April 10, 2016

III Easter

Acts 9: 1-20; Psalm 30; Revelation 5: 11-14; John 21: 1-19


THE REV. JAMES M.L. GRACE

In the Name of God: Father, Son, and Holy Spirit. AMEN.

If you read much of the Bible, you might quickly find that it is full of irony. One very good example of irony in the Bible we hear today comes from the book of Acts, involving a man named Saul. Saul has this dramatic, mystical, experience of Jesus while he is walking on a road to the city of Damascus, which in modern day Syria.

The reason why Saul is heading to Damascus is because he was intending to capture, imprison, and potentially murder heretics. Heretics, by Saul’s definition, were schismatic individuals deviating from what he considered true faith, or right belief. These heretics were following a man named Jesus, who Saul considered to be a false messiah. On his way to Damascus, Saul encounters a bright light, and hears a voice speaking to him, a voice, ironically, he believed to be Jesus himself. The voice says “Saul, why do you persecute me?”

The light blinds Saul, and unable to journey by himself, Saul is led by the hand into the city of Damascus where for three days he is without sight, and neither eats or drinks. Meanwhile God speaks to a disciple in Damascus named Ananias, and God tells Ananias to go to Saul and restore his sight. Ananias balks at this request because of Saul’s notorious reputation. God tells Ananias: “Go, for he is the instrument whom I have chosen to bring my name before Gentiles and kings and before the people of Israel.”  

Saul’s sight is restored, and later God gives him a new name, Paul. Paul becomes an apostle and author of at least eight epistles in the New Testament. The change Paul goes through is radical, especially considering in the previous chapter of Acts, which includes multiple stories of Saul entering the homes of Christians, and dragging the men and women out of them and forcefully and violently throwing them into prison. You get the irony? This is the person God chooses to be his apostle: a man who espouses hate toward Christians, and is even complicit in the murder of Stephen, the first martyr in the New Testament.  God looks at Saul and says, “He’s good for the job.” That God chooses Saul is more than just ironic – it gives all of us hope. Because God does not choose the perfect. Throughout the Bible it is the flawed, broken, human people whom God favors. That’s good news to me.

Most of us here this morning would probably not say that our introduction to Christianity was as dramatic as Saul’s. Probably for most of us, our embrace of the Christian faith came not in a sweeping moment of conversion, but rather the movement and flow of a lifetime. At least that is the case for me.  

And yet, I also believe that all of us at some point have an experience of Jesus similar to Saul’s. If we are honest with ourselves, and courageous enough to look inwardly upon our soul, we will, hear the question asked: “why do you persecute me?” Who is asking that question? Perhaps it is the child within you? Perhaps it is the voice of a conflicted conscience? Or maybe it is the voice of God?
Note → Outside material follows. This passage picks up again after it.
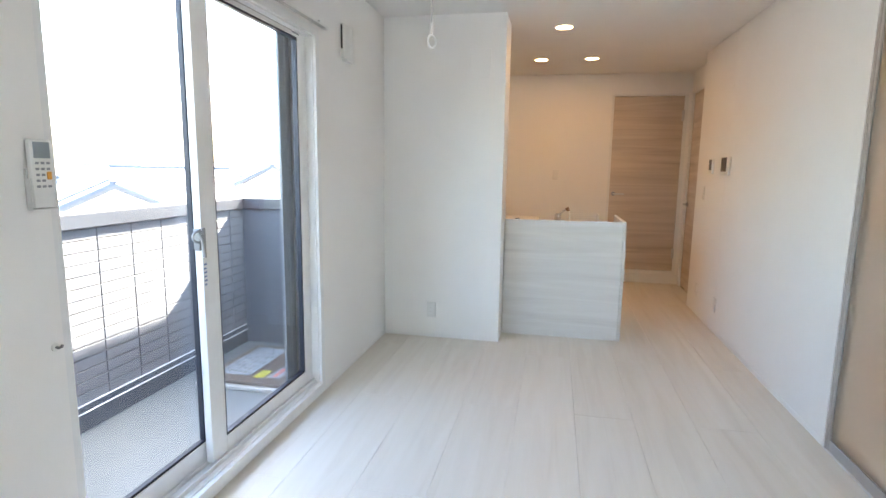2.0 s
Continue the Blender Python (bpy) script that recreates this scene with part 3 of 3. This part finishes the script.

It’s up to you to figure out the identity of the voice asking you that question. Many people go their whole lives without having to unveil the identity of that voice. These people do so because facing the person who asks you “why do you persecute me?” takes great courage.

For the few who discover the person asking the question, there is often pain. It is most painful when we discover that the voice asking the question “why do you persecute me?” is not God, it’s not Jesus, it’s not our brother or sister, mother or father, son or daughter. It is your voice. Why do we persecute ourselves? Why do we persecute each other?

I have no satisfactory answer to either of those questions, except to point to the person persecuted on our behalf. The author of the book of Revelation points to a lamb that was slain (or persecuted) and yet is alive and able. The lamb is Jesus of Nazareth, persecuted, slain, and yet also intensely alive and placed upon a throne.  We persecuted a God who created us, redeemed us, and promised us eternal life. We persecute each other, and we persecute ourselves.  

That is the irony – the irony God understands. Because God knows there is more to our story than that question alone. God sees well beyond the persecution, embracing it, transforming it, redeeming every act ever committed by any person against themselves or each other.  Ever sin, every moment of anger, ever bullet fired, every life lost – it is all absorbed into God and redeemed, forgiven, and renewed.  

Persecution itself, is consumed into the holy fire of God, burned and recast into humility and compassion, so that all persecution, all evil, all pain, is wiped away and a new earth and a new heaven are born.  

This is what God does.  God assumes the pain, the suffering, the tragedy, the persecution – transforms it, and like a dove, releases it anew to fly.  

Listen to that voice with you, because the question you hear is not one to be afraid of. “Why do you persecute me?” is a question all of us must answer on our own, and the irony of course is that we often persecute ourselves in order not to answer that question because we just don’t know any better. But God does. Because in and through God, all persecution ends, the wounds on the lamb are healed, and all welcomed into the Kingdom of God. AMEN.